O chefe de Estado norte-americano disse ainda que os EUA apoiam o aumento da presença da África no Conselho de Segurança da ONU nas Nações Unidas e anunciou mais de mil milhões de dólares em ajuda humanitário para os africanos deslocados.
“Nós sabemos que os líderes africanos ou cidadãos procuram mais do que ajuda”, prosseguiu, sublinhando que os EUA querem expandir a relação em África, passando de ajuda para investimentos e comércio.
Joe Biden considerou que nenhum lugar em África é atualmente mais emocionante do que Angola, nomeadamente devido ao Corredor do Lobito, cujo financiamento estará em foco numa conferência internacional, quarta-feira, em Benguela, na qual vai participar.
Biden abordou igualmente a parceria entre Angola e os Estados Unidos no que diz respeito ao apoio à paz e à segurança na região, parabenizando João Lourenço pela sua liderança na mediação dos conflitos regionais e por falar contra a guerra da Rússia contra a Ucrânia.

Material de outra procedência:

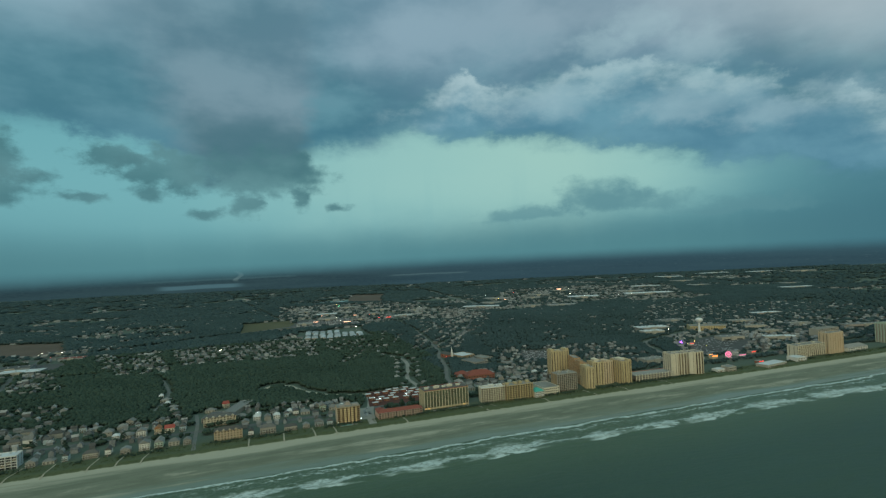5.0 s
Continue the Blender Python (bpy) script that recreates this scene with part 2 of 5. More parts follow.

Biden, que está nas últimas semanas da sua presidência, disse aos presentes que poderiam aplaudi-la, ou não, e acrescentou que fazia questão de vir a Angola porque acredita que o futuro passa por este país e por África e a história de Angola e dos Estados Unidos, que estavam de costas viradas durante a guerra fria e agora trabalham ombro a ombro, “é uma lição para o mundo”.
“Apenas temos que lembrar de quem somos: Somos angolanos, somos americanos”, concluiu.